I was about 400' lower on a steep slope than an area where people like to camp. Climbing that slope on my bike was not something that my tired body wanted to do. I started to convince myself that smoke always rises - so there was no way that the smoke was coming from up near the campsites.
Then, I stopped. I thought to myself that, if a wildfire started up there today, I would never forgive myself. I turned around and started the slog up one of the steepest slopes that I can ride on a mountain bike.
As I rode, the smell of smoke got stronger. My legs churned faster because it seemed like too much smoke to be just a campfire. And, who the heck has a campfire midday when it's sunny and warm?
Alas, I was shocked to find a burning campfire in a campsite occupied with a camping trailer and tons of other junk like a mattress on the ground, dirty pans on the ground, and food completely out in the open for bears to get into. At first, I was scared that someone was inside the trailer, and facing these kind of vagrants in person is not something that I like to do.
Here's what the scene looked like. The trailer is just to the left of the photo. It looks as if they are moving in for the long term.
And here was the fire with glowing embers and smoke going up from it. It wasn't huge but the wind was howling.

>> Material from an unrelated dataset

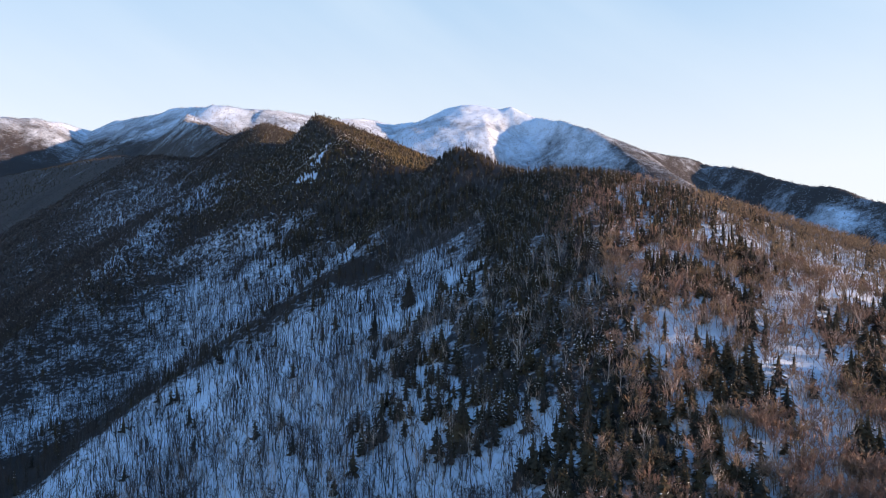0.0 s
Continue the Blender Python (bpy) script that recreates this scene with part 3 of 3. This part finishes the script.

This very short video will give you a feel for the way the wind was fanning the flames and sending hot ash flying.
I rode away and contemplated the situation. I felt that I couldn't call the authorities without knowing whether the campfire was truly unattended, and I couldn't leave unless I knew that someone was containing the fire.
That line of reasoning sent me riding back down the road toward the campsite. As I approached the campsite, I called out like a friendly visiting neighbor "Hello! Is anyone home?". No reply. I called two more times, and no one stirred. So, I called the authorities. And then I got to work making a trail of orange surveyor's tape from the main road to the campsite.
I am frustrated. It seems that we are attracting campers of the worst kind. They don't care about the forest or the animals or the neighborhood that they are camped in. They are slobs and downright dangerous. I am not the only one who has "had it" with this situation. Yet, the Forest Service acts as if they are as helpless as the rest of us. Change the rules! It's that simple. Ban dispersed camping in our area. That will solve it. And we will all be much safer.
Remember July 11, 2016, when our entire area was evacuated due to a raging wildfire started by the smoldering ashes of a campfire that had not been adequately doused a couple of days earlier. Several people lost their homes, and one couple, both of whom were firefighters lost their home, with their dogs in it. They were out fighting this monstrous blaze when it took their home and furry family.